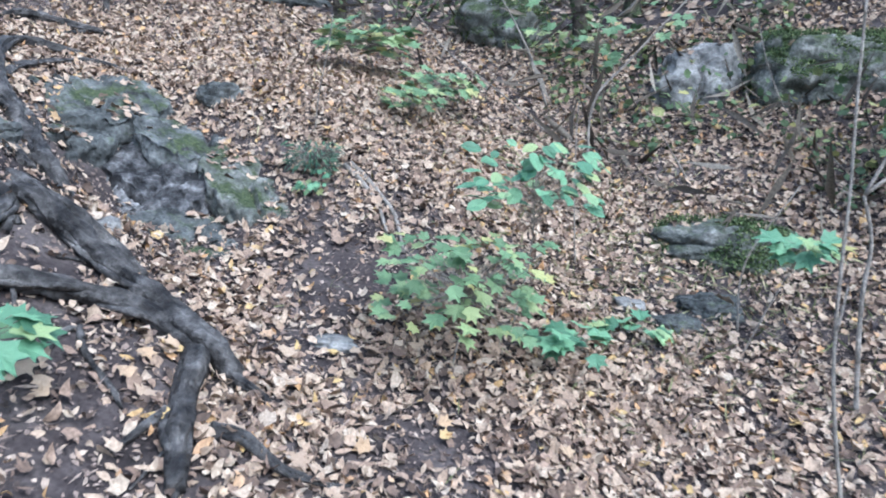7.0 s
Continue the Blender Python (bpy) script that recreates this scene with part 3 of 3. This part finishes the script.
# ---- boulders, slabs and stones ----
def rock_mesh(w, d, h, seed, mat, flat=0.0):
    bm = bmesh.new()
    bmesh.ops.create_icosphere(bm, subdivisions=5, radius=1.0)
    o = Vector((seed * 3.7, seed * 1.3, seed * 2.1))
    for v in bm.verts:
        c = v.co.copy()
        k = max(abs(c.x), abs(c.y), abs(c.z))
        c = c.lerp(c / k * 0.86, 0.55 if flat else 0.25)
        big = noise.noise(c * 1.1 + o) * 0.3 + noise.noise(c * 2.4 + o) * 0.16
        q = (c.z * 1.0 + 0.4 * noise.noise(c * 1.2 + o)) * 3.0
        step = ((q - math.floor(q)) ** 2 - 0.3) * 0.035
        cell = abs(noise.noise(c * 1.9 + o * 2))
        crack = -0.16 * max(0.0, 0.07 - cell) / 0.07
        fine = noise.noise(c * 7 + o) * 0.05 + noise.noise(c * 16 + o) * 0.026 + noise.noise(c * 33 + o) * 0.012
        c *= 1 + big + step + crack + fine
        if flat and c.z > 0.55:
            c.z = 0.55 + (c.z - 0.55) * 0.3
        v.co = Vector((c.x * w / 2, c.y * d / 2, c.z * h / 2))
    me = bpy.data.meshes.new("rock")
    bm.to_mesh(me)
    bm.free()
    me.materials.append(mat)
    me.polygons.foreach_set("use_smooth", [True] * len(me.polygons))
    return me


ROCK_WORDS = {
    "slab": ("rock_slab", "flat grey weathered rock slab bedded in the slope"),
    "block": ("rock_block", "dark angular rock block with cracked edges"),
    "stone": ("stone", "small grey stone half sunk in the leaves"),
    "boulder": ("boulder", "grey lichen-spotted boulder on the leafy bank"),
    "mound": ("mossy_boulder", "low boulder covered with thick green moss"),
}
rock_spots = []
for n, (kind, at, w, h, d, moss, yaw) in enumerate(ROCKS):
    name, label = ROCK_WORDS[kind]
    mat = STONE_MOSSY if moss > 0.6 else STONE_PALE if moss < 0.18 and kind != "block" else STONE
    nrm = Vector(slope(at[0], at[1]))
    if kind in ("slab", "block"):
        me = rock_mesh(w * 1.1, h * 2.2, 0.13 * max(w, h) + 0.07, n + 1, mat, 1)
        turn = Vector((0, 0, 1)).rotation_difference(nrm.lerp(Vector((0, 0, 1)), 0.25)).to_matrix().to_4x4() @ pose(0, 0, 0, 0, 0, yaw)
        sink = -0.01
    else:
        me = rock_mesh(w, max(w * d, h), h * 1.25, n + 1, mat)
        turn = pose(0, 0, 0, 8, 0, yaw)
        sink = -0.05 * h
    ob = tagged(new(name, me), label + (", mossy" if moss > 0.6 and kind != "mound" else ""), "rock", "rocks on the slope")
    ob.matrix_world = Matrix.Translation((at[0], at[1], float(hill(at[0], at[1])) + sink)) @ turn
    rock_spots.append((at[0], at[1], w, h * 2.1 if kind in ("slab", "block") else h, kind))


# Pale bedding colour on the cliffs also stands for distance haze.
def cliff(at, w, h, yaw, seed):
    ob = tagged(new("rock_cliff", rock_mesh(w, 2.5, h, seed, PALE_FACE)), "pale grey rock cliff rising above the top of the slope, hazed by colour", "rock")
    ob.matrix_world = pose(at[0], at[1], float(hill(at[0], at[1])) + 0.2 * h, -8, 0, yaw)


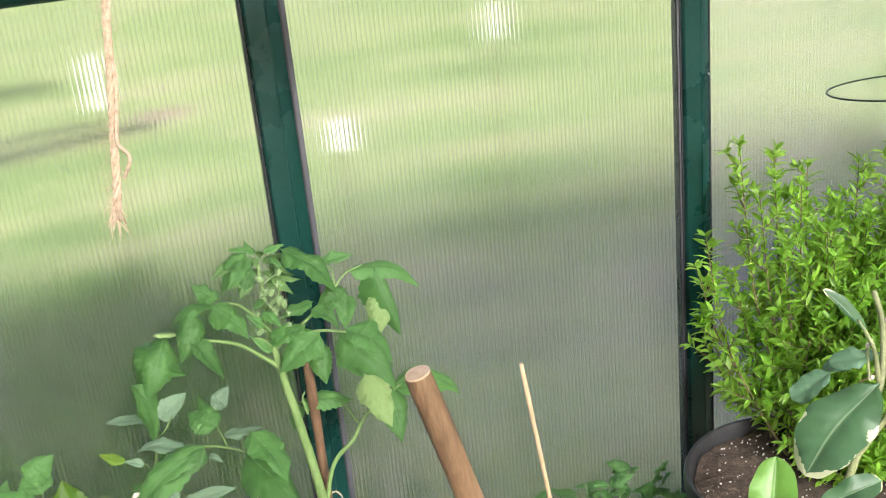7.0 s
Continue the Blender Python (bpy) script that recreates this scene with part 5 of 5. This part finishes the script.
# crowded young growth at the tip
tip_rnd = random.Random(31)
for n in range(15):
    a = math.tau * n / 15
    stand = Vector((-0.105, -0.150, 1.205)) + Vector((0.012 * math.cos(a), 0.008 * math.sin(a), tip_rnd.uniform(-0.030, 0.008)))
    way = Vector((math.cos(a) * tip_rnd.uniform(0.6, 1.0), math.sin(a) * 0.7 - 0.15, tip_rnd.uniform(-0.1, 0.45))).normalized()
    leaflet(tomato, TOMATO_YOUNG, stand, stand + way * tip_rnd.uniform(0.020, 0.046), (-way.x * way.z, -0.4, 1), tip_rnd.uniform(0.34, 0.5), hook=tip_rnd.uniform(0.6, 1.5), roll=.4)
for n in range(20):
    place = Vector((-0.105, -0.176, 1.165)) + Vector((tip_rnd.uniform(-0.016, 0.022), tip_rnd.uniform(-0.016, 0.004), tip_rnd.uniform(-0.042, 0.036)))
    bm = shape()
    bmesh.ops.create_icosphere(bm, subdivisions=2, radius=tip_rnd.uniform(0.0024, 0.0044), matrix=Matrix.Translation(place) @ Euler((tip_rnd.uniform(-0.8, 0.8), tip_rnd.uniform(-0.8, 0.8), 0)).to_matrix().to_4x4() @ Matrix.Diagonal((1, 1, 1.5, 1)))
    for k in range(7):
        d = Vector((tip_rnd.uniform(-1, 1), tip_rnd.uniform(-1, 1), tip_rnd.uniform(-0.2, 1))).normalized()
        tube(bm, [place, place + d * 0.004, place + d * 0.0075 + Vector((0, 0, 0.001))], [0.0008, 0.0006, 0.0001], 4)
    tube(bm, [(-0.105, -0.172, place.z - 0.012), place], 0.0007, 5)
    o = part("flower_bud", bm, BUD_HAIR, None)
    o.parent = tomato_trunk
bm = shape()
tie = [Vector((-0.070, -0.203, 0.905)) + Vector((0.013 * math.cos(a * 0.9), 0.011 * math.sin(a * 0.9), 0.004 * math.sin(a * 1.7))) for a in range(15)]
tube(bm, bow(tie, 3), 0.0009, 5)
tagged(part("twine_tie", bm, JUTE), "loop of brown twine tying the tomato stem to its cane", "twine")

grey_plant = thing("potted_plant", "grey-green leafy pot plant with a small white flower", "pot plant", (-0.25, -0.14, 0.63))
stem(grey_plant, TOMATO_STEM, [(-0.278, -0.113, 0.887), (-0.264, -0.095, 0.930), (-0.254, -0.084, 0.951), (-0.247, -0.073, 0.971), (-0.243, -0.061, 0.989)], (0.0026, 0.0014))
stem(grey_plant, TOMATO_STEM, [(-0.251, -0.147, 0.884), (-0.238, -0.133, 0.930), (-0.217, -0.132, 0.979), (-0.193, -0.144, 0.986), (-0.175, -0.157, 0.985), (-0.157, -0.175, 0.983)], (0.0022, 0.0012))
stem(grey_plant, TOMATO_STEM, [(-0.245, -0.076, 0.979), (-0.236, -0.095, 0.997), (-0.216, -0.078, 1.015)], (0.0012, 0.0008))
stem(grey_plant, TOMATO_STEM, [(-0.174, -0.156, 0.986), (-0.177, -0.145, 0.997), (-0.182, -0.132, 1.011)], (0.0013, 0.0008))
stem(grey_plant, TOMATO_STEM, [(-0.250, -0.080, 0.965), (-0.240, -0.091, 0.974), (-0.219, -0.112, 0.972)], (0.0012, 0.0008))
stem(grey_plant, TOMATO_STEM, [(-0.259, -0.087, 0.941), (-0.264, -0.082, 0.948), (-0.269, -0.079, 0.952)], (0.0012, 0.0008))
stem(grey_plant, TOMATO_STEM, [(-0.343, -0.062, 0.898), (-0.324, -0.063, 0.912), (-0.304, -0.074, 0.904)], (0.0016, 0.0010))
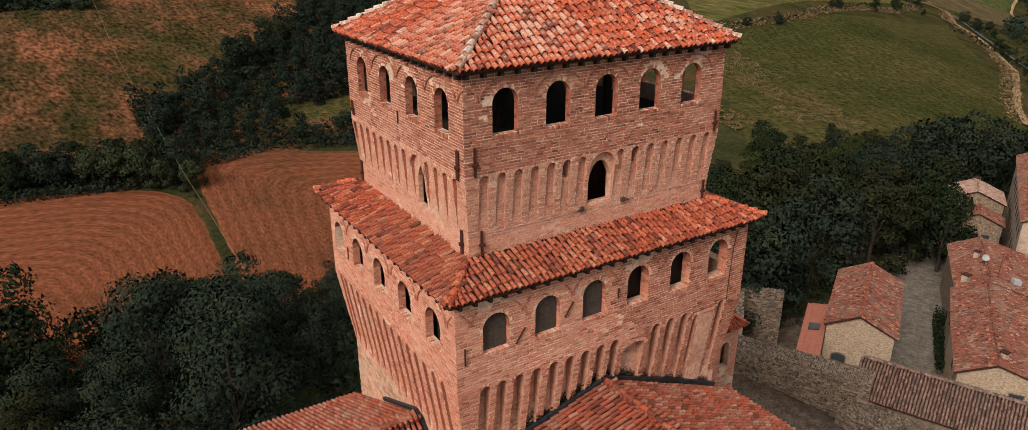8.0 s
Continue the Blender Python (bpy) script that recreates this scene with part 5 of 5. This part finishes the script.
# ---- village ----
def house(name, a, b, width, z_eave, z_ridge, foot, label, tile_mat, wall_mat, holes=(), width1=None, verge=False):
    """A house under a gable roof; holes: (which, u, z, w, h) windows and doors set into its walls."""
    wing, roof, walls, _ = gable_wing(name, a, b, width, z_ridge, z_ridge - z_eave, z_ridge - z_eave, label, TILE_FAR, tile_mat, wall_mat, foot, width1)
    A, B = Vector((*a, 0)), Vector((*b, 0))
    al = (B - A).normalized()
    le = Vector((-al.y, al.x, 0))
    for which, u, z, w, h in holes:
        o, d, n = {"near": (A, -le, -al), "left": (A + le * width, al, le), "right": (A - le * (width1 or width), al, -le)}[which]
        win = new("window")
        win.parent = wing
        win.location = Vector(o + d * u + Vector((0, 0, z))) - wing.location
        for nm, grow, out, mt in (("frame", 0.12, 0.05, M_STONE_BED), ("pane", 0.0, 0.07, M_GLASS)):
            g = Geo()
            q = [d * sx * (w / 2 + grow) + Vector((0, 0, sz * (h / 2 + grow))) for sx, sz in ((-1, -1), (1, -1), (1, 1), (-1, 1))]
            if d.cross(Vector((0, 0, 1))).dot(n) < 0:
                q = q[::-1]
            g.hexa([p + n * out for p in q] + [p - n * 0.1 for p in q])
            pb = new(nm, g.mesh(nm, mt))
            pb.parent = win
    if verge:
        g = Geo()
        for s, wd in ((1, width), (-1, width1 or width)):
            e = A + le * s * (wd + 0.25)
            k = (z_ridge - z_eave) * (wd + 0.25) / wd
            g.bar(Vector((A.x, A.y, z_ridge + 0.1)), Vector((e.x, e.y, z_ridge + 0.1 - k)), 0.3, 0.12)
        part("verge", g, M_STONE_BED, wing, "pale mortar verge between two roofs")
    return wing


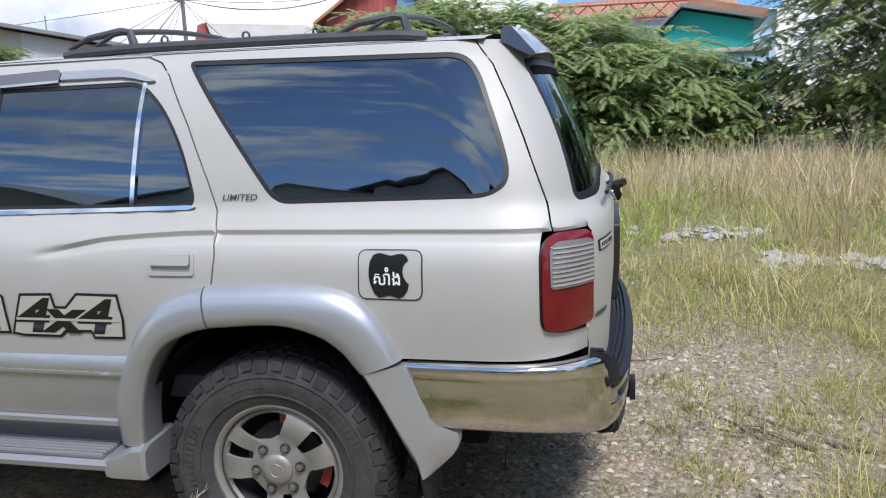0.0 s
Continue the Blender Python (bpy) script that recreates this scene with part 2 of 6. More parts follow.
def spline(points, n):
    """n points along a smooth curve through the given ones."""
    p = [Vector(q) for q in points]
    p = [p[0] * 2 - p[1]] + p + [p[-1] * 2 - p[-2]]
    out = []
    for k in range(n):
        s = k / (n - 1) * (len(p) - 3)
        i = min(int(s), len(p) - 4)
        t = s - i
        a, b, c, d = p[i:i + 4]
        out.append(0.5 * (2 * b + (c - a) * t + (2 * a - 5 * b + 4 * c - d) * t * t + (3 * b - a - 3 * c + d) * t ** 3))
    return out


def curve(table):
    """A smooth monotone function through rows of (x, y)."""
    xs, ys = np.array([a for a, b in table], float), np.array([b for a, b in table], float)
    h, d = np.diff(xs), np.diff(ys) / np.diff(xs)
    g = np.zeros(len(xs))
    for i in range(1, len(xs) - 1):
        if d[i - 1] * d[i] > 0:
            g[i] = 3 * (h[i - 1] + h[i]) / ((2 * h[i] + h[i - 1]) / d[i - 1] + (h[i] + 2 * h[i - 1]) / d[i])
    g[0], g[-1] = d[0], d[-1]

    def f(x):
        x = min(max(x, xs[0]), xs[-1])
        i = min(int(np.searchsorted(xs, x, side="right")) - 1, len(h) - 1)
        t = (x - xs[i]) / h[i]
        return float(ys[i] * (1 + 2 * t) * (1 - t) ** 2 + h[i] * g[i] * t * (1 - t) ** 2 + ys[i + 1] * t * t * (3 - 2 * t) + h[i] * g[i + 1] * t * t * (t - 1))
    return f


def inside(poly, x, y):
    hit = False
    for (ax, ay), (bx, by) in zip(poly, poly[1:] + poly[:1]):
        if (ay > y) != (by > y) and x < (bx - ax) * (y - ay) / (by - ay) + ax:
            hit = not hit
    return hit


def dense(poly, step):
    out = []
    for (ax, ay), (bx, by) in zip(poly, poly[1:] + poly[:1]):
        n = max(1, int(math.hypot(bx - ax, by - ay) / step))
        out += [(ax + (bx - ax) * k / n, ay + (by - ay) * k / n) for k in range(n)]
    return out


def rounded(poly, radius, segs=5):
    """The polygon with its corners rounded; radius: one, or one for each corner."""
    n = len(poly)
    out = []
    for i in range(n):
        r = radius[i] if isinstance(radius, (list, tuple)) else radius
        p, a, b = Vector(poly[i]), Vector(poly[i - 1]), Vector(poly[(i + 1) % n])
        if r <= 0:
            out.append(tuple(p))
            continue
        u, v = (a - p), (b - p)
        ru, rv = min(r, u.length * 0.49), min(r, v.length * 0.49)
        s, e = p + u.normalized() * ru, p + v.normalized() * rv
        for k in range(segs + 1):
            t = k / segs
            out.append(tuple(s * (1 - t) ** 2 + p * 2 * t * (1 - t) + e * t * t))
    return out


def shrink(poly, d):
    """The polygon with its edges moved inwards by d."""
    area = sum(ax * by - bx * ay for (ax, ay), (bx, by) in zip(poly, poly[1:] + poly[:1]))
    sgn = 1 if area > 0 else -1
    out = []
    n = len(poly)
    for i in range(n):
        p, a, b = Vector(poly[i]), Vector(poly[i - 1]), Vector(poly[(i + 1) % n])
        if (p - a).length < 1e-6 or (b - p).length < 1e-6:
            out.append(tuple(p))
            continue
        u, v = (p - a).normalized(), (b - p).normalized()
        nu, nv = Vector((-u.y, u.x)) * sgn, Vector((-v.y, v.x)) * sgn
        m = nu + nv
        k = d / max(0.35, 1 + nu.dot(nv)) if m.length > 1e-6 else 0
        out.append(tuple(p + m * k))
    return out


from mathutils.geometry import delaunay_2d_cdt


def sheet(bm, outline, surf, holes=(), step=0.045, thick=0.018, lift=0.0, rows=()):
    """A panel cut to an outline (and holes) in the plane of its two parameters and laid on a curved surface, with turned-in edges."""
    rings = [dense(list(r), step * 0.8) for r in (outline, *holes)]
    pts, edges = [], []
    for ring in rings:
        k = len(pts)
        pts += [Vector(p) for p in ring]
        edges += [(k + i, k + (i + 1) % len(ring)) for i in range(len(ring))]
    xs, ys = [p[0] for p in rings[0]], [p[1] for p in rings[0]]
    border = np.array([p for ring in rings for p in ring])
    fold = [r for r in rows if callable(r)]
    levels = list(np.arange(min(ys) + step * 0.5, max(ys), step)) + [r for r in rows if not callable(r) and min(ys) < r < max(ys)] + fold
    for j, level in enumerate(levels):
        for u in np.arange(min(xs) + step * (0.5 if j % 2 and not callable(level) else 0.25), max(xs), step * (0.5 if callable(level) else 1)):
            v = level(u) if callable(level) else level
            if callable(level):
                near = (step * 0.12) ** 2
            else:
                near = (step * 0.4) ** 2
                if any(abs(f(u) - v) < step * 0.5 for f in fold):
                    continue
            if near < np.min((border[:, 0] - u) ** 2 + (border[:, 1] - v) ** 2) and inside(rings[0], u, v) and not any(inside(h, u, v) for h in rings[1:]):
                pts.append(Vector((u, v)))
    co, _, tris, *_ = delaunay_2d_cdt(pts, edges, [], 0, 1e-6)
    keep = []
    for t in tris:
        cx, cy = sum(co[i][0] for i in t) / 3, sum(co[i][1] for i in t) / 3
        if inside(rings[0], cx, cy) and not any(inside(h, cx, cy) for h in rings[1:]):
            keep.append(t)
    place, back_ = {}, {}

    def at(i, deep):
        store = back_ if deep else place
        if i not in store:
            u, v = co[i]
            p = Vector(surf(u, v))
            e = 0.003
            nrm = (Vector(surf(u + e, v)) - p).cross(Vector(surf(u, v + e)) - p).normalized()
            store[i] = bm.verts.new(p + nrm * (lift - (thick if deep else 0)))
        return store[i]
    count = {}
    for t in keep:
        bm.faces.new([at(i, False) for i in t])
        for a, b in zip(t, (*t[1:], t[0])):
            count[(min(a, b), max(a, b))] = count.get((min(a, b), max(a, b)), 0) + 1
    if thick:
        for (a, b), c in count.items():
            if c == 1:
                bm.faces.new((at(a, False), at(b, False), at(b, True), at(a, True)))
    return bm


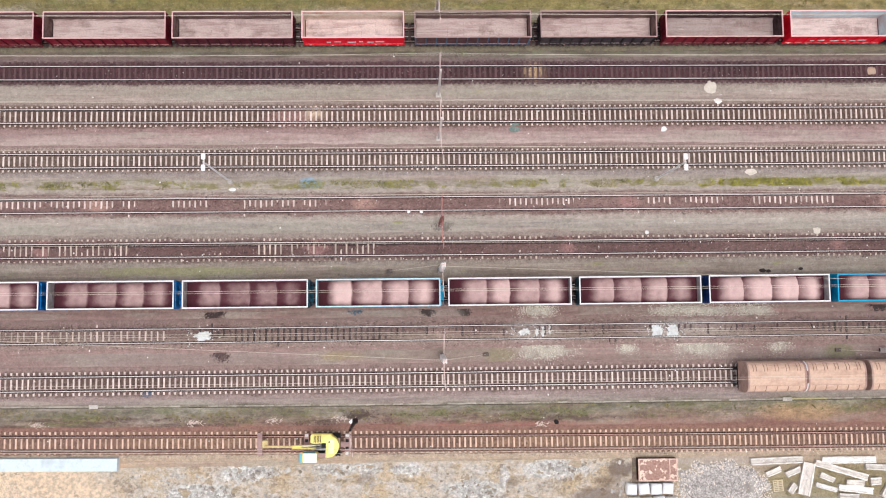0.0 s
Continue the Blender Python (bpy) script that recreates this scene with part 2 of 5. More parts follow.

● ● ● ● ● ● ●

# Problem to solve
Return each line among the entries that holds the word "parts".

# Worked solution
Continue the Blender Python (bpy) script that recreates this scene with part 2 of 6. More parts follow.
Continue the Blender Python (bpy) script that recreates this scene with part 2 of 5. More parts follow.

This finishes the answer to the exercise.